In Munnanai v. State (supra), the sample sent for analysis was not taken in the presence of Magistrate and was not certified by him and for that reason search and seizure was held to be vitiated. 9. The question whether the provisions are mandatory or the non-compliance has caused any prejudice to the accused has to be decided during the trial of the case and not at the stage of bail in view of the observations of the Apex Court in the above mentioned cases. 10. Coming to the non-compliance of the provisions of Section 42 of the Act as per stand taken on behalf of the petitioner, no doubt in Beckodan Abdul Rahiman v. State of Kerala (supra), it was observed that provisions of Sections 42 and 50 are mandatory and non-compliance of these provisions renders the investigation illegal. At the same time, in Sajan Abraham v. State of Kerala, 2001(3) RCR(Crl.) 808, the conviction was challenged before the Apex Court on the ground that mandatory provisions of Sections 42, 50 and 57 of the Act had been violated. While dealing with the question raised, it was observed that the submissions that violation of Section 42 of the Act had taken place, it was observed that "in construing such provisions strictly Court should not interpret it so literally so as to render its compliance, impossible. At the same time, it was observed that before drawing such an inference, it should be examined with caution and circumstance. "In other words, if in a case following the mandate strictly results in delay in trapping an accused, which may lead the accused to escape, then prosecution case should not be thrown out." 11. In the present case, the stand taken on behalf of the prosecution is that the recovery is embraced by the provisions of Section 43 of the Act and not Section 42 of the Act. This is not the stage to decide this question because it has to be decided after the parties are afforded opportunity to lead evidence in this regard. It is for that reason in Babua alias Tazmul Hossain v. State of Orissa, 2001(1) RCR(Crl.) 720 : 2001 SCC (Crl.) 351, it was laid down as under :- "The reasons given by the petitioner for claiming grant of bail become insignificant if one bears in mind the scope of Section 37(1)(b) of the Act.

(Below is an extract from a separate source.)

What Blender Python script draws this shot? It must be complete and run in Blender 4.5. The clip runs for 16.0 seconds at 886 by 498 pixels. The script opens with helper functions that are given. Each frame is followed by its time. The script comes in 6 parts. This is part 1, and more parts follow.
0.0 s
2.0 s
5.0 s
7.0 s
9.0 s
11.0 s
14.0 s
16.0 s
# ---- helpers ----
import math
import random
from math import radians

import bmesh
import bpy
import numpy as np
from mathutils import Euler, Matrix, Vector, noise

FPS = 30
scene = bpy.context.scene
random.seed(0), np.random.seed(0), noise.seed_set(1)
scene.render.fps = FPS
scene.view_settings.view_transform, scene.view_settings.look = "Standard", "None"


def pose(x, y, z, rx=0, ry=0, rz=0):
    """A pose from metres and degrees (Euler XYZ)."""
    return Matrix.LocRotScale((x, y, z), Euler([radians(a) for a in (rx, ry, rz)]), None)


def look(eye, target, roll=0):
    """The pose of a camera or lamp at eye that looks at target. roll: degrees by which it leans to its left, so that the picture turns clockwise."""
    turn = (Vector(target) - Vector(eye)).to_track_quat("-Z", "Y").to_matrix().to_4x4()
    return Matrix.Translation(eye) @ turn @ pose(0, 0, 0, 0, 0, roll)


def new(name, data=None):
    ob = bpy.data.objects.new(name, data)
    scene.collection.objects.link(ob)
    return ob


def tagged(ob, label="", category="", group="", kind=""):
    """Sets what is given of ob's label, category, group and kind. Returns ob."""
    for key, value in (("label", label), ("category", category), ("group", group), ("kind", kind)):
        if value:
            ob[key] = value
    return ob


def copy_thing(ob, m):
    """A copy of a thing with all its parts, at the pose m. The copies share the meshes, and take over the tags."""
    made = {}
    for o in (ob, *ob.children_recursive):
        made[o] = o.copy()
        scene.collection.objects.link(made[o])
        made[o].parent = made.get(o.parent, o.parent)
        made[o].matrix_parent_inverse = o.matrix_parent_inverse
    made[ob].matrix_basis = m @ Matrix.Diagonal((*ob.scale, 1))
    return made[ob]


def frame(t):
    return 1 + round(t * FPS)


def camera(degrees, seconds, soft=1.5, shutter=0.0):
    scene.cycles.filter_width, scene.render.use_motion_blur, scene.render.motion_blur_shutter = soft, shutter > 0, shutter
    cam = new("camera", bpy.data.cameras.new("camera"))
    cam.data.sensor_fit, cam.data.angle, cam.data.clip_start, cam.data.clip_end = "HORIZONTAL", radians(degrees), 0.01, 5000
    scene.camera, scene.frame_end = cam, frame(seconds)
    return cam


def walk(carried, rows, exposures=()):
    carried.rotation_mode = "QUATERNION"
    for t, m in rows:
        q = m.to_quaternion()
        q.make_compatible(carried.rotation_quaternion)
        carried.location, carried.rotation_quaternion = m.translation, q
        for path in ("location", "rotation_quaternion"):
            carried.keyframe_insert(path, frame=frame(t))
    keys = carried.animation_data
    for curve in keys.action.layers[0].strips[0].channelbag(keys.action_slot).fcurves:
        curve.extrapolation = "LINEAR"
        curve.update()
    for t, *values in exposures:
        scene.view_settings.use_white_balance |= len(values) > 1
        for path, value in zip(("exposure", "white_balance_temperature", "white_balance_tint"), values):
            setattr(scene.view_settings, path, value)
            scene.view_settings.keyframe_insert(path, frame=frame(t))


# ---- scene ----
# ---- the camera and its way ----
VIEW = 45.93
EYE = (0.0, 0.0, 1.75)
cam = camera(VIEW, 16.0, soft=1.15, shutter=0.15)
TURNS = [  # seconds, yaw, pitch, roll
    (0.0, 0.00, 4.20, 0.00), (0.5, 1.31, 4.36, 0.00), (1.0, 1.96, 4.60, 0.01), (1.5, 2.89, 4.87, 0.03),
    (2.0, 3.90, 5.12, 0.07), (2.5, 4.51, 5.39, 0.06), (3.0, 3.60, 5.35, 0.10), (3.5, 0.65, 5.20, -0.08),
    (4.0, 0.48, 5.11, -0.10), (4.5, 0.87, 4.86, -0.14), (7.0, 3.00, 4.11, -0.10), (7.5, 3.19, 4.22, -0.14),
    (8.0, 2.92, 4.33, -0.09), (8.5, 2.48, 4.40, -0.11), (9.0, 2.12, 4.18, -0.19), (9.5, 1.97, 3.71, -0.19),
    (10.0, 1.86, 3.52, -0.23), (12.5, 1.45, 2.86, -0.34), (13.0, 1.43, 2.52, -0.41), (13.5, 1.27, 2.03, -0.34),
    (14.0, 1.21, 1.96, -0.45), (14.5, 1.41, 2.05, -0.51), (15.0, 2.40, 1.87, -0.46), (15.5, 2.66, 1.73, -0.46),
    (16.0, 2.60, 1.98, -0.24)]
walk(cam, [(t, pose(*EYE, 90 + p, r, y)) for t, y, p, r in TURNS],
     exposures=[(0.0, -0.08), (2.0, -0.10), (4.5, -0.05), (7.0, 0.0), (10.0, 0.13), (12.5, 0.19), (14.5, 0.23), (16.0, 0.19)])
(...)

It is for that reason in Babua alias Tazmul Hossain v. State of Orissa, 2001(1) RCR(Crl.) 720 : 2001 SCC (Crl.) 351, it was laid down as under :- "The reasons given by the petitioner for claiming grant of bail become insignificant if one bears in mind the scope of Section 37(1)(b) of the Act. At this stage of the case all that could be seen was whether the statements made on behalf of the prosecution witnesses, if believable, would result in conviction of the petitioner or not. At this juncture, one cannot say that the accused is not guilty of the offence if the allegations made in the charge are established. Moreover, the evidence having not been completely adduced before the court one cannot say that there were no grounds to hold that he was not guilty of such an offence. Further, the liberty of a citizen has got to be balanced with the interest of the society. In cases where narcotic drugs and psychotropic substances are involved, the accused would indulge in activities which are lethal to the society. Therefore, it would certainly be in the interest of the society to keep such persons behind bars during the pendency of the proceedings before the court." 12. The above observations fully apply to the facts of the present case because the case is still at the stage of trial. 13. No doubt, in case Khet Singh v. Union of India (supra) to which reference has been made by the counsel for the petitioner, one of the questions agitated was that sample has not been drawn at the place of recovery and the procedure adopted was in violation of Clause 1.5 of the standing instructions No. 1/88 issued by the Narcotic Control Bureau, New Delhi, it was observed that these instructions are to be followed by the Officer Incharge of the investigation of crimes even though instructions do not have the force of law. After taking stock of the facts and case law in this regard, ultimately it was laid down that "even if there is any sort of procedural illegality in conducting the search and seizure, the evidence collected thereby will not become inadmissible and the court would consider all the circumstances and find out whether any serious prejudice had been caused to the accused.
If the search and seizure was in complete defiance of the law and procedure and there was any possibility of the evidence collected likely to have been tampered with or interpolated during the course of such search or seizure, then, it could be said that the evidence is not liable to be admissible in evidence." 14. The above observations indicate that the plea raised on behalf of the petitioner-accused cannot be decided at the stage of bail. All these aspects have been taken into consideration for the adjudication of this bail application because it was so pointedly urged and pressed by the counsel for the petitioner. Taking into account the totality of circumstances on record, the limitation laid down in Section 37 of the Act cannot be ignored. At this stage it cannot be said that no case at all is made out against the petitioner-accused. Consequently, her bail application is rejected.